TASK TO CARRY OUT: Skip every picture and transcribe the remaining material exactly.

STORED DATA:
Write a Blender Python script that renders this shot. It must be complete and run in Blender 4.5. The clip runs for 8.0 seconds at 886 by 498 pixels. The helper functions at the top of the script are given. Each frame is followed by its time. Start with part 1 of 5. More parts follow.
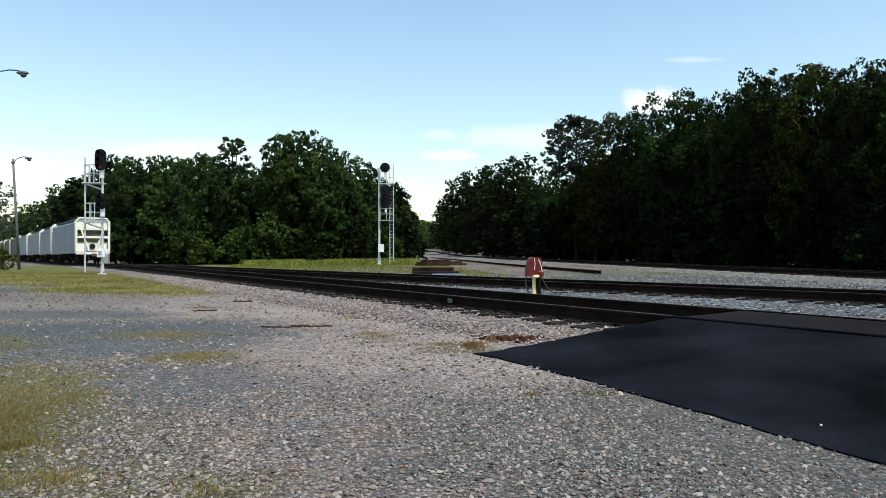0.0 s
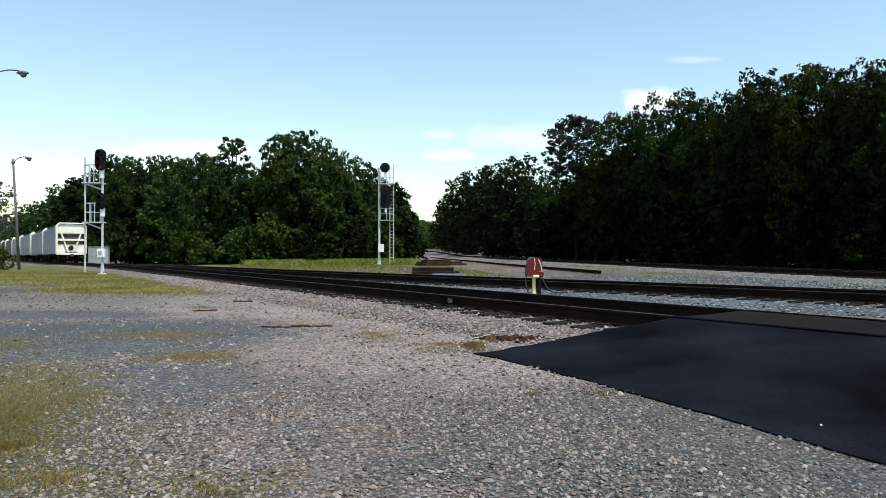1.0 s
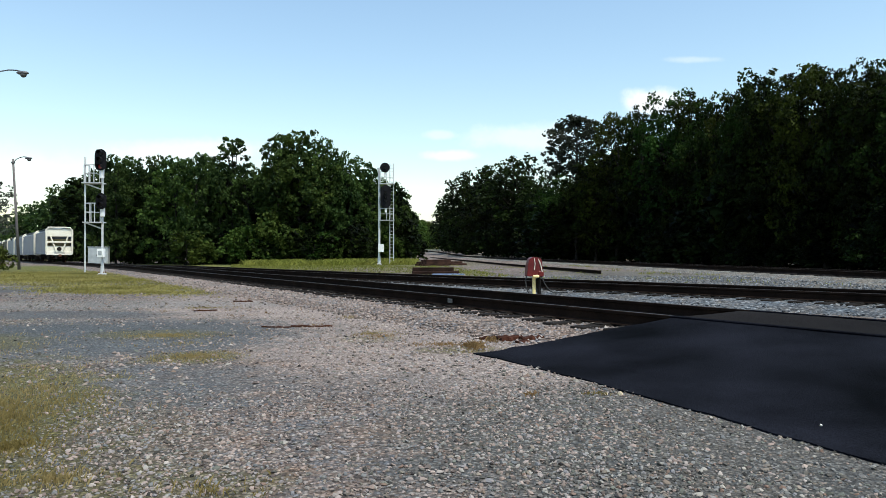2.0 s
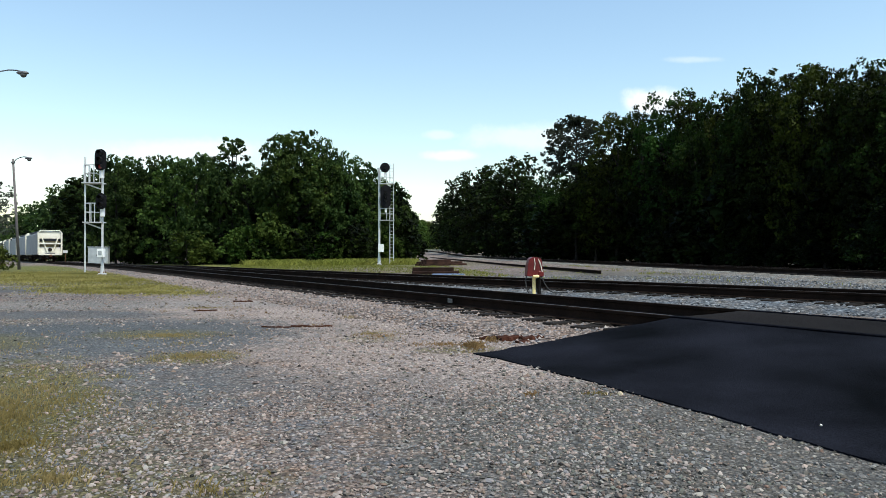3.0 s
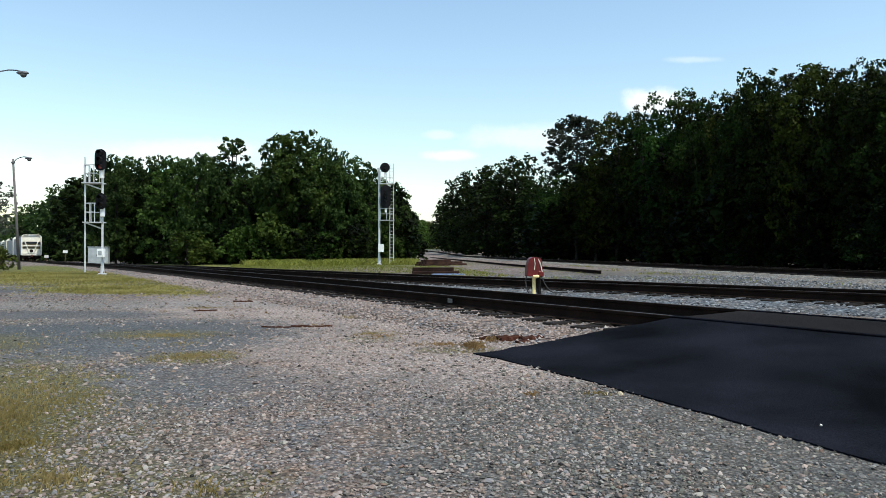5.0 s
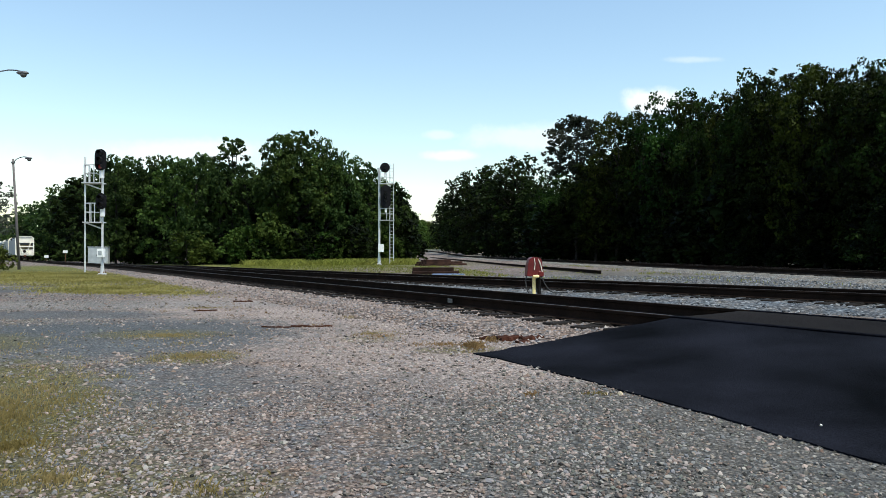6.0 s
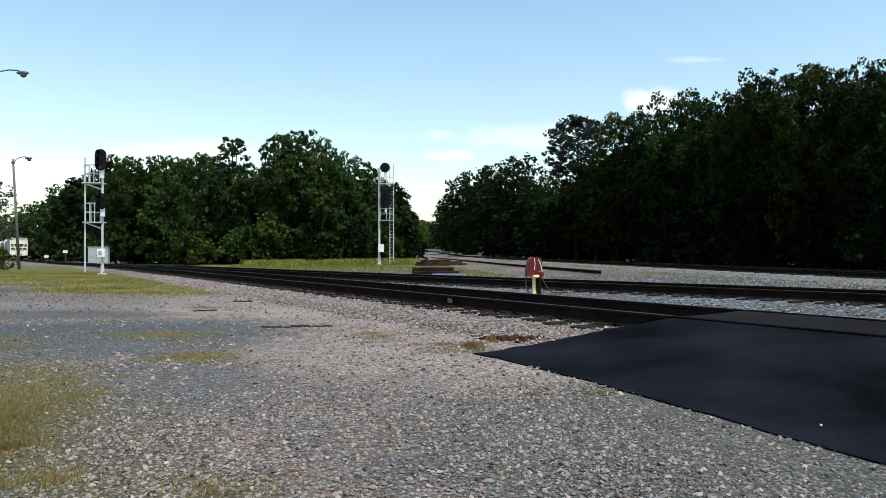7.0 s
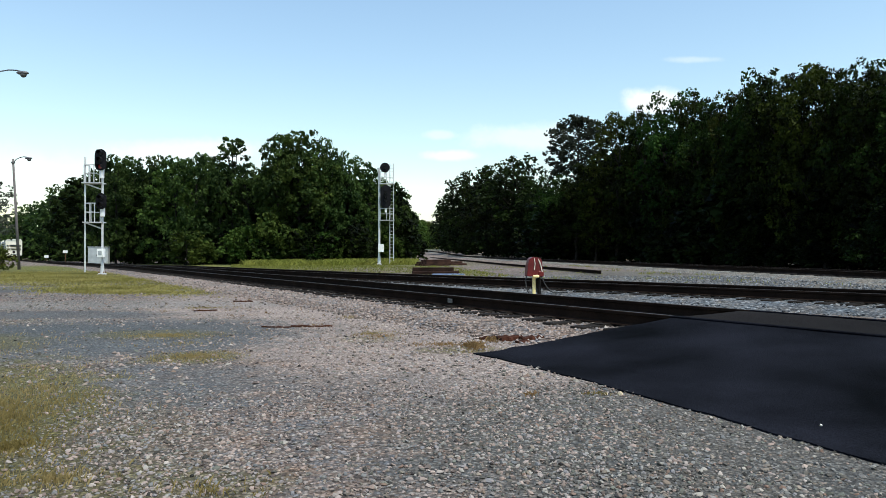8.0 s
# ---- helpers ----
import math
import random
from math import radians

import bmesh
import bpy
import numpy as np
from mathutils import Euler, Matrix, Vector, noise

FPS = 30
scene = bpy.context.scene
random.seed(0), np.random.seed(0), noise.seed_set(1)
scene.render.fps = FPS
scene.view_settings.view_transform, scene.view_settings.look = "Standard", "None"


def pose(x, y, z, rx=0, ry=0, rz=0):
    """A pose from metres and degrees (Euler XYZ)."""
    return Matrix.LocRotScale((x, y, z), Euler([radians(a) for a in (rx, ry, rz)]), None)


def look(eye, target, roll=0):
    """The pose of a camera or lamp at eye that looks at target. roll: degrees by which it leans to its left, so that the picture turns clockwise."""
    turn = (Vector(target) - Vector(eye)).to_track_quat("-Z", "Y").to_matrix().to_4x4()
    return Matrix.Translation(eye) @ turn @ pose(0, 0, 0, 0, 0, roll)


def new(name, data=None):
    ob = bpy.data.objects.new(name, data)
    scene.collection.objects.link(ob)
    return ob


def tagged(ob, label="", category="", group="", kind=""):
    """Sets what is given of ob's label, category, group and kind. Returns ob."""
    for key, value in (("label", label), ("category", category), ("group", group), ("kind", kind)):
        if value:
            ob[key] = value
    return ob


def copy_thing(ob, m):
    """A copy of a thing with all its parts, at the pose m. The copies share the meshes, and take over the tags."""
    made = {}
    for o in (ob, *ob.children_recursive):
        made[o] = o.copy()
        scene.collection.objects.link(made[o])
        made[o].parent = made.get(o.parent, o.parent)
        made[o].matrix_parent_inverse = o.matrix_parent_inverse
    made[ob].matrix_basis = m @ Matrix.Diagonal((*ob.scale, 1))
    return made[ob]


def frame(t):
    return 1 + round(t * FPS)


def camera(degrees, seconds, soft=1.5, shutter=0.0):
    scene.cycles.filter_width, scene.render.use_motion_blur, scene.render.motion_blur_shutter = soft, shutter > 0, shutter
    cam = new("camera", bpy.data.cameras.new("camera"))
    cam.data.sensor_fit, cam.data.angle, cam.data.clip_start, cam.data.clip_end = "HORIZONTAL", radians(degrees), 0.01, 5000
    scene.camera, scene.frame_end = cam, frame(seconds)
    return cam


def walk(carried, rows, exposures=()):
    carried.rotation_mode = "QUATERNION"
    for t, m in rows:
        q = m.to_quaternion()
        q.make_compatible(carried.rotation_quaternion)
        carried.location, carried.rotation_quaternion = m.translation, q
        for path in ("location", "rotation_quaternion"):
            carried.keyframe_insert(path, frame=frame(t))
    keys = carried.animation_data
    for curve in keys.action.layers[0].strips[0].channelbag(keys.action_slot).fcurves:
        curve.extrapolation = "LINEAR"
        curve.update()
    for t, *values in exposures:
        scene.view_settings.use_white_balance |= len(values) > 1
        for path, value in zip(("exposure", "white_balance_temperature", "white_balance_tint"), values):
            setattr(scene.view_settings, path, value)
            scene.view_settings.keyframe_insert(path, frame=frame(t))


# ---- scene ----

REPLY TO THE TASK:
Write a Blender Python script that renders this shot. It must be complete and run in Blender 4.5. The clip runs for 8.0 seconds at 886 by 498 pixels. The helper functions at the top of the script are given. Each frame is followed by its time. Start with part 1 of 5. More parts follow.
0.0 s
1.0 s
2.0 s
3.0 s
5.0 s
6.0 s
7.0 s
8.0 s
# ---- helpers ----
import math
import random
from math import radians

import bmesh
import bpy
import numpy as np
from mathutils import Euler, Matrix, Vector, noise

FPS = 30
scene = bpy.context.scene
random.seed(0), np.random.seed(0), noise.seed_set(1)
scene.render.fps = FPS
scene.view_settings.view_transform, scene.view_settings.look = "Standard", "None"


def pose(x, y, z, rx=0, ry=0, rz=0):
    """A pose from metres and degrees (Euler XYZ)."""
    return Matrix.LocRotScale((x, y, z), Euler([radians(a) for a in (rx, ry, rz)]), None)


def look(eye, target, roll=0):
    """The pose of a camera or lamp at eye that looks at target. roll: degrees by which it leans to its left, so that the picture turns clockwise."""
    turn = (Vector(target) - Vector(eye)).to_track_quat("-Z", "Y").to_matrix().to_4x4()
    return Matrix.Translation(eye) @ turn @ pose(0, 0, 0, 0, 0, roll)


def new(name, data=None):
    ob = bpy.data.objects.new(name, data)
    scene.collection.objects.link(ob)
    return ob


def tagged(ob, label="", category="", group="", kind=""):
    """Sets what is given of ob's label, category, group and kind. Returns ob."""
    for key, value in (("label", label), ("category", category), ("group", group), ("kind", kind)):
        if value:
            ob[key] = value
    return ob


def copy_thing(ob, m):
    """A copy of a thing with all its parts, at the pose m. The copies share the meshes, and take over the tags."""
    made = {}
    for o in (ob, *ob.children_recursive):
        made[o] = o.copy()
        scene.collection.objects.link(made[o])
        made[o].parent = made.get(o.parent, o.parent)
        made[o].matrix_parent_inverse = o.matrix_parent_inverse
    made[ob].matrix_basis = m @ Matrix.Diagonal((*ob.scale, 1))
    return made[ob]


def frame(t):
    return 1 + round(t * FPS)


def camera(degrees, seconds, soft=1.5, shutter=0.0):
    scene.cycles.filter_width, scene.render.use_motion_blur, scene.render.motion_blur_shutter = soft, shutter > 0, shutter
    cam = new("camera", bpy.data.cameras.new("camera"))
    cam.data.sensor_fit, cam.data.angle, cam.data.clip_start, cam.data.clip_end = "HORIZONTAL", radians(degrees), 0.01, 5000
    scene.camera, scene.frame_end = cam, frame(seconds)
    return cam


def walk(carried, rows, exposures=()):
    carried.rotation_mode = "QUATERNION"
    for t, m in rows:
        q = m.to_quaternion()
        q.make_compatible(carried.rotation_quaternion)
        carried.location, carried.rotation_quaternion = m.translation, q
        for path in ("location", "rotation_quaternion"):
            carried.keyframe_insert(path, frame=frame(t))
    keys = carried.animation_data
    for curve in keys.action.layers[0].strips[0].channelbag(keys.action_slot).fcurves:
        curve.extrapolation = "LINEAR"
        curve.update()
    for t, *values in exposures:
        scene.view_settings.use_white_balance |= len(values) > 1
        for path, value in zip(("exposure", "white_balance_temperature", "white_balance_tint"), values):
            setattr(scene.view_settings, path, value)
            scene.view_settings.keyframe_insert(path, frame=frame(t))


# ---- scene ----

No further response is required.